Dass meine persönlichen Erfahrungen einen realen Hintergrund haben, lässt sich in zig Studien und im neuen Buch von Iris Bohnet, Verhaltensökonomin an der Harvard Kennedy School, nachlesen. Sie überprüfte Stereotypen mit einer besonderen Übungsanlage: 500 Studentinnen und Studenten der Harvard University legte sie zwei Bewerbungen vor: Eine von «Howard», der in Stanford studiert, in einem globalen Konzern gearbeitet hatte, Abteilungsleiter in einem Private-Equity-Fonds und anschliessend Venture-Investor war.

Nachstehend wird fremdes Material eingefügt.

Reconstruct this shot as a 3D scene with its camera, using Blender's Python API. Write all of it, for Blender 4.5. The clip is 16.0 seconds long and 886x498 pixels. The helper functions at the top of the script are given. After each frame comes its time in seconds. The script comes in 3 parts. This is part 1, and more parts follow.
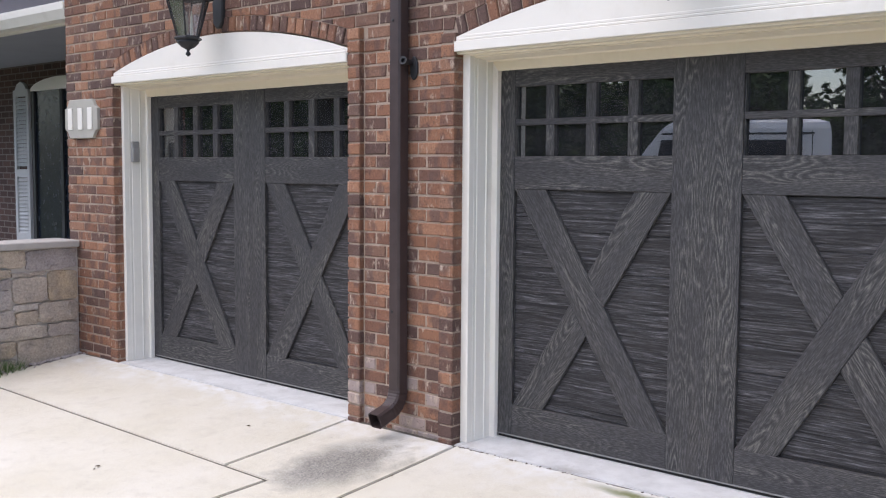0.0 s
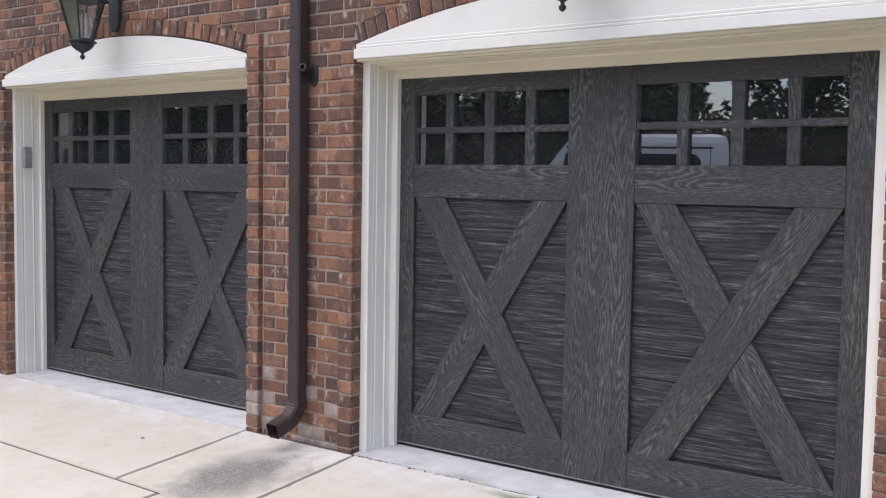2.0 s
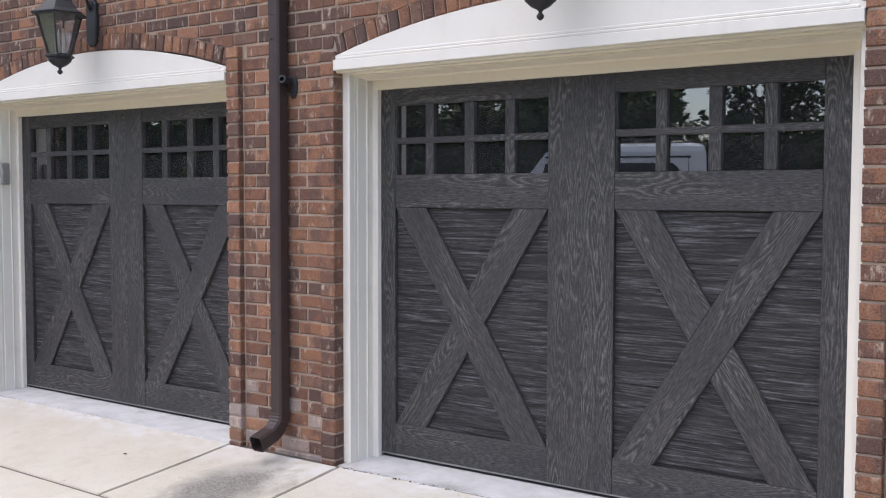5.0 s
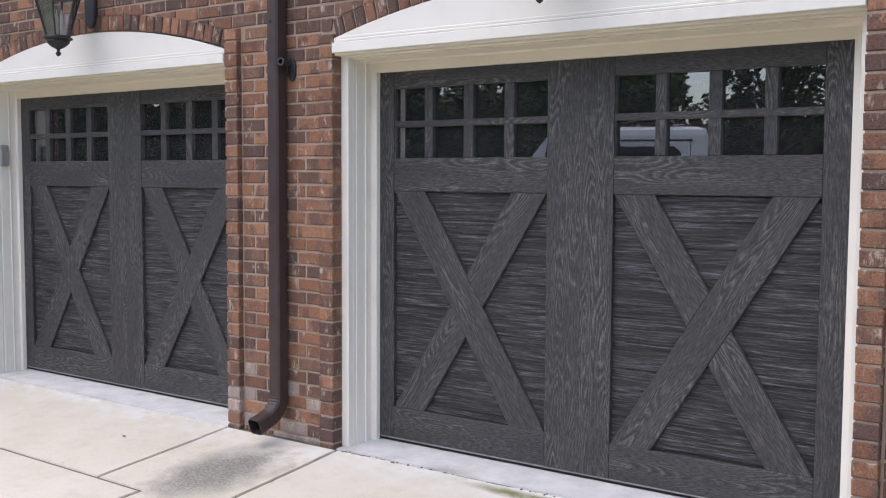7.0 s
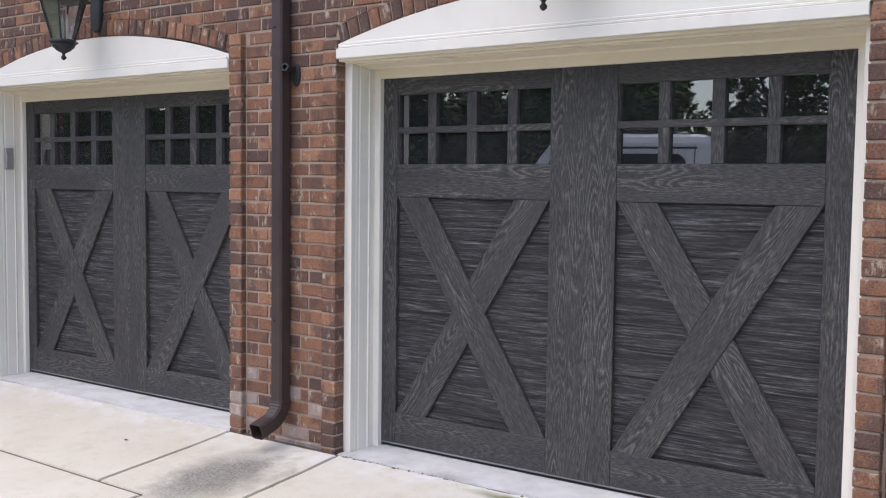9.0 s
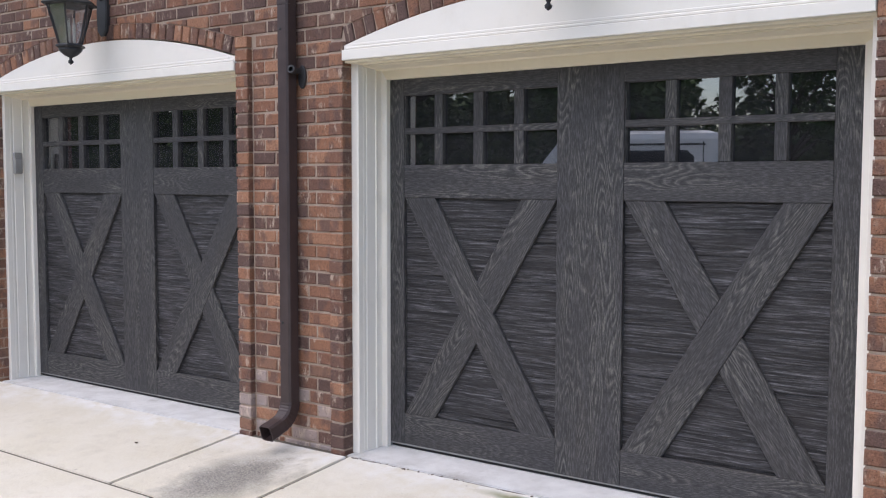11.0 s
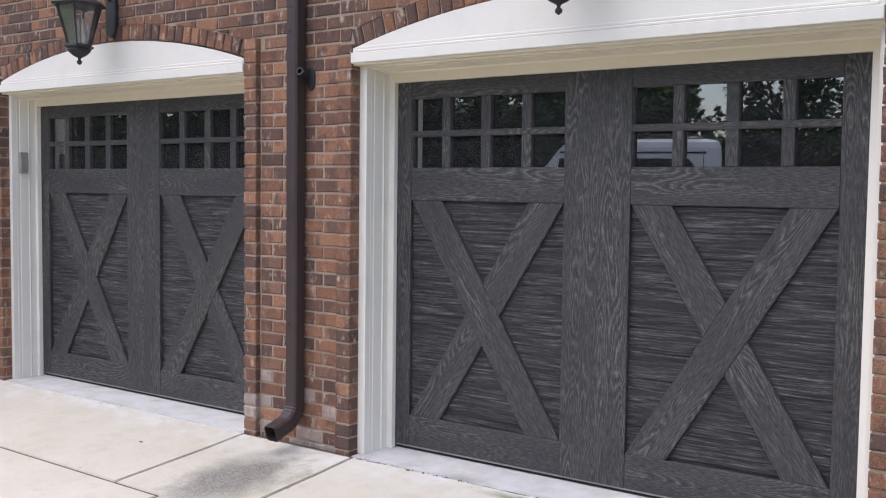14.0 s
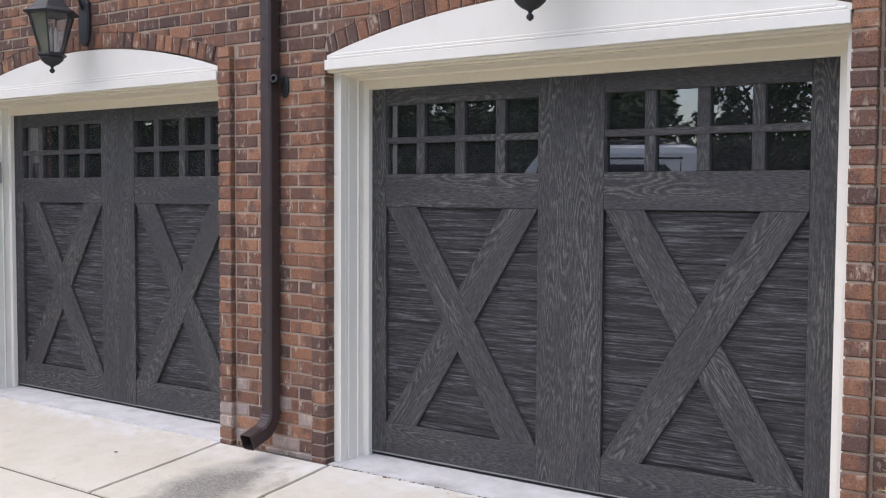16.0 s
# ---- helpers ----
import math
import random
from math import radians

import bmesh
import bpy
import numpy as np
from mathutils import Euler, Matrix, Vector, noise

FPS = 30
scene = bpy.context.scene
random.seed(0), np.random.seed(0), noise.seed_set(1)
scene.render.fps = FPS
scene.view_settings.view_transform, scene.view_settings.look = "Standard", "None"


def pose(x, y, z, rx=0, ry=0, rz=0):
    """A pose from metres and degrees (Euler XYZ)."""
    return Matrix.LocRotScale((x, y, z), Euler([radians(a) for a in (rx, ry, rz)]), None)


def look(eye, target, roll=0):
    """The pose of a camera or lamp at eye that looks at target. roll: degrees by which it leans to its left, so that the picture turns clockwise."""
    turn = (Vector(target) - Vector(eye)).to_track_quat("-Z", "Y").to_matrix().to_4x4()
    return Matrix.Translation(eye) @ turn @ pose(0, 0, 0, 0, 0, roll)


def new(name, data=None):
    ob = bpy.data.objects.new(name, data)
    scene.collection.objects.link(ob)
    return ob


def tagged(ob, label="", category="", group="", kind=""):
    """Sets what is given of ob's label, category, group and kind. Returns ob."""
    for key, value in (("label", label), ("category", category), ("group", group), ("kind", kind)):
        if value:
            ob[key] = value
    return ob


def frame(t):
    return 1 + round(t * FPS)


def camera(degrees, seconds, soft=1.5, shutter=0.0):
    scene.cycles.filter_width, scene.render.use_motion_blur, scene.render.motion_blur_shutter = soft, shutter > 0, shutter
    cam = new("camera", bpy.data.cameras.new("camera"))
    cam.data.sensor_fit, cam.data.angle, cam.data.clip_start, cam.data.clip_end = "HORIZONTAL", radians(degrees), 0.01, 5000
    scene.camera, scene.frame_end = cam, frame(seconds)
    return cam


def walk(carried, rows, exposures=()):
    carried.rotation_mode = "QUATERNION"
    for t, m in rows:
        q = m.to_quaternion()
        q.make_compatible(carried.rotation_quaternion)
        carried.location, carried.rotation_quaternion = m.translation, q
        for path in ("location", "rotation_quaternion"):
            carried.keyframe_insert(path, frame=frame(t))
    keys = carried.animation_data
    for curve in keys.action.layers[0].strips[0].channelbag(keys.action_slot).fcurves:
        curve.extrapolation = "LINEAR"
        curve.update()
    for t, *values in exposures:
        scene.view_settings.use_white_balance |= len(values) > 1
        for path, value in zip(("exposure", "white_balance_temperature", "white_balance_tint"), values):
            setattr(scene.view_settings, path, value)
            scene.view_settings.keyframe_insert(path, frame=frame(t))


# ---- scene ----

Die grosse Mehrheit empfahl Howard mit Bestnoten für einen Sitz im Verwaltungsrat. War die Bewerbung aber mit «Heidi» unterschrieben, fiel die Bewertung völlig anders aus. Der beeindruckende Werdegang von Heidi wurde viel kritischer und als Zeichen von übergrossem Ehrgeiz beurteilt, der die Kandidatin sehr unsympathisch erscheinen liess. Denn typische Führungseigenschaften passen nicht zu einer Frau. Bohnet empfiehlt deswegen, dass Bewerbungen – in einer ersten Bewertungsrunde – ohne Angabe des Geschlechts und ohne Namen geprüft werden, damit «unconscious biases» nicht schon zu Beginn die Chancen der weiblichen Bewerberinnen mindern.

An Erkenntnis fehlt es also längst nicht mehr. Aber am Willen, in einem gemeinsamen Effort das umzusetzen, was unumstritten ist. Die angemessene Vertretung von talentierten und top ausgebildeten Frauen auf der obersten Führungsebene von Politik und Wirtschaft. Denn gemischte Teams sind erfolgreicher. Dafür braucht es die Frauen selbst, die Unternehmen, die Politik, die Gesellschaft – und die Medien, die viel zu oft Stereotypen verstärken, die der Anerkennung der Frauen im Weg stehen.

Es gibt noch einiges zu tun, damit eine Episode wie diese endgültig der Vergangenheit angehört. An einem Nachtessen im kleinen Kreis klärte mich ein Top-Manager über seine vermeintliche Realität von Frauen mit Führungsverantwortung auf: «Wissen Sie, Frau Müller- Möhl, mit Frauen ist es so eine Sache. Wenn es schwierig wird, fangen sie an zu heulen. Das geht nicht im Geschäftsleben.» Noch Fragen?